In many ways, the evolution of drugs in this particular movie genre was gradual, going from generational signifier to outright trope. Watching a long-haired teen light up a joint in a horror film was tantamount to watching him sign off on his own death, which was precisely the point. These kids would die in suburban houses, summer camps, in one another's' bedrooms, and the films weren't just designed to scare you, they were designed to wean you away from the taboo, lest the boogeyman find you.

Thinking of slasher films exclusively as propaganda films might be a bit too limited a view. After all, these films were just as interested in titillating viewers as scaring them straight. Sex wasn't an element; it was sort of the whole deal. But the moral compass that guided the films were very much of their moment, quietly embracing a new demand for decency. In this way, slasher films manage to capture the schizophrenia of the "Just Say No" decade, in the way that they both came to embody societal ills, while also presenting sterile morality that inadvertently punished those same victims. More of everything was the name of the game, and a demand for cheap budgets and high box office made the slasher film a quintessential 1980s product: not just a good idea, but rather good business, too.

Film theorist Carol J. Clover infamously coined the "final girl" trope in her analysis of the slasher genre's tradition, focusing her attention on the ways in which the single virginal girl who avoids the lure of sex and drugs are often, without question, the only ones spared. John Carpenter's Halloween features the quintessential good girl, Laurie Strode, a wholesome babysitter who survives a night of killings largely by staying out of the wrong places at the wrong times: bedrooms with boys who spark up joints before bedding babysitters.

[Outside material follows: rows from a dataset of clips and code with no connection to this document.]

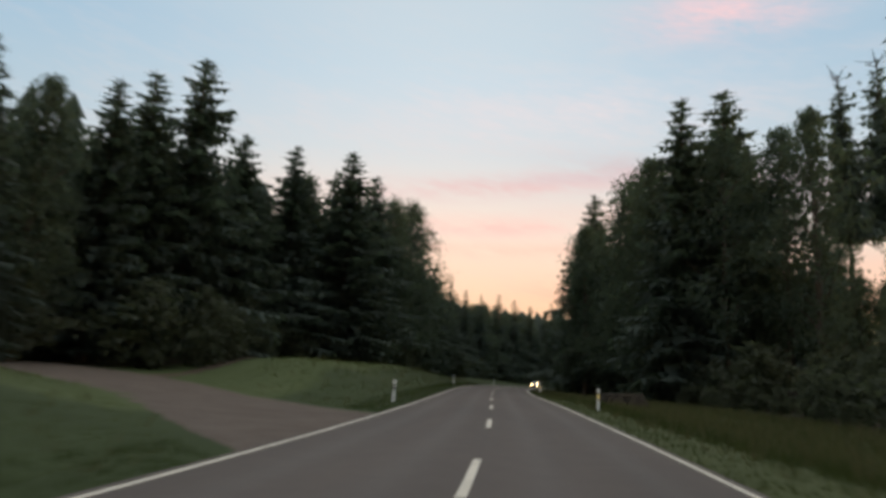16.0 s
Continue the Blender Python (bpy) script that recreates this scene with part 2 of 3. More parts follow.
def asphalt_mat():
    m, n, bsdf, _ = material("asphalt")
    pos = n.t.nodes.new("ShaderNodeNewGeometry").outputs["Position"]
    uv = n.t.nodes.new("ShaderNodeUVMap").outputs[0]          # u across the road in metres, v along it
    s = n.t.nodes.new("ShaderNodeSeparateXYZ")
    n.link(uv, s.inputs[0])
    big = n.noise(n.scaled(uv, (0.5, 0.06, 1)), 1.0, 5.0, 0.6)
    mid, fine = n.noise(pos, 1.6, 5.0, 0.6), n.noise(pos, 90.0, 2.0, 0.6)
    # smoother wheel tracks, two in each lane
    lane = n.math("SUBTRACT", n.math("ABSOLUTE", s.outputs[0]), 1.75)
    q = n.math("DIVIDE", n.math("SUBTRACT", n.math("ABSOLUTE", lane), 0.75), 0.32)
    track = n.math("EXPONENT", n.math("MULTIPLY", n.math("MULTIPLY", q, q), -1.0))
    v = n.math("ADD", n.math("MULTIPLY", big, 0.45), n.math("ADD", n.math("MULTIPLY", mid, 0.3), n.math("MULTIPLY", fine, 0.25)))
    c = n.ramp(v, [(0.3, (0.062, 0.051, 0.045, 1)), (0.5, (0.083, 0.067, 0.058, 1)), (0.72, (0.109, 0.087, 0.075, 1))])
    c = n.mix(n.math("MULTIPLY", track, 0.09), c, (0.07, 0.064, 0.06, 1))
    seam = n.math("LESS_THAN", n.math("ABSOLUTE", n.math("SUBTRACT", s.outputs[0], n.math("MULTIPLY", n.math("SUBTRACT", mid, 0.42), 0.06))), 0.018)
    c = n.mix(n.math("MULTIPLY", seam, 0.2), c, (0.03, 0.03, 0.03, 1))
    n.link(c, bsdf.inputs["Base Color"])
    n.put(bsdf.inputs["Roughness"], n.math("SUBTRACT", 0.86, n.math("MULTIPLY", track, 0.1)))
    bsdf.inputs["Specular IOR Level"].default_value = 0.3
    bumped(n, bsdf, fine, 0.35, 0.004)
    return m


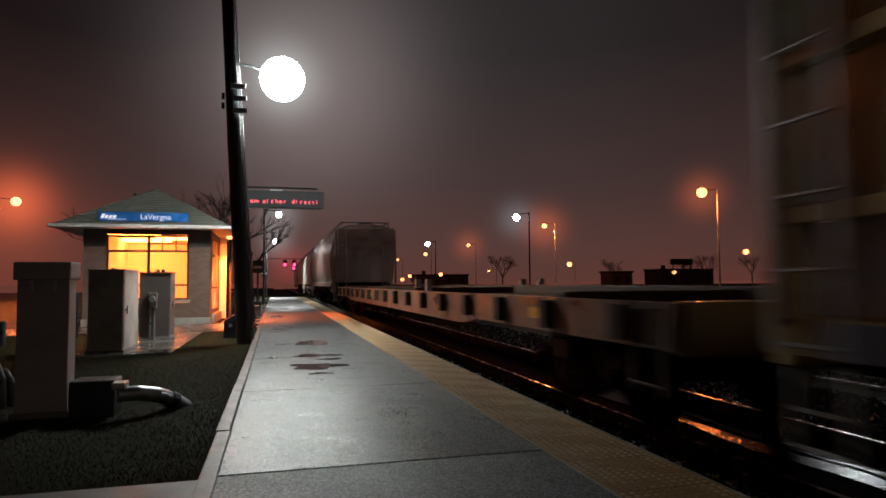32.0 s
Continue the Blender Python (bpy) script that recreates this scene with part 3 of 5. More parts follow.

That slasher films tended to focus on female victims was often framed as a slight against good taste. Feminist critiques would, in a rare occasion, meet conservative criticism, framing the obligatory use of blood and flesh as morally dubious at best and sadistically fetishizing at worst. Yet the female body is of course the source of all of the genre's concern. In a sense, women are presented often as the carnal invention of the male mind; their goodness serves as a sacrificial lamb for the culture at large.

"Goodness" is uniquely fundamental to the slasher films of the 1980s. While many of the most famous films would begin with relatively simple set-ups, the killers at their center — your Jasons, your Freddys — would gradually become largely, if not entirely, supernatural embodiments of evil. Paired with the inherent goodness of the kids at the films' center, any and all dalliances with the illicit would create a potent visual metaphor of evil taking hold and doing you in. The only thing that saves Alice Hardy in Friday the 13th and Nancy Thompson in A Nightmare on Elm Street is a steadfast commitment to saying no to all the basic taboos of youth: drugs, sex, and overall rebellion.

In many ways, the leftover totems of the 1970s and the narrative tropes of the '80s slasher film met in the middle by sheer force of accident. The arrival of a decade's worth of moral panic — motiveless serial killers, evangelical concern over satanic worship, statistical increases in crime in cities and child abuse in the suburbs — made the largely faceless killers of the genre apt metaphors. In the Reagan era, paranoia was paramount and danger more insidious. The culture was filled with almost abstract threats that we couldn't quite place.

"There is something inherently wrong with the human personality," director Stanley Kubrick said in 1980 after finishing post-production on The Shining. "There's an evil side to it. One of the things that horror stories can do is to show us the archetypes of the unconscious; we can see the dark side without having to confront it directly." Kubrick was talking about the psyche of his lead character, but in many ways that "dark side" is the very thing that the PSAs of the 1980s harp on as well. The woo of drugs is undeniable; the impulse to say yes to them is the real monster. Freddy Krueger can go from killing you in your sleep to becoming a plush toy, but he's not the only threat that goes bump in the night.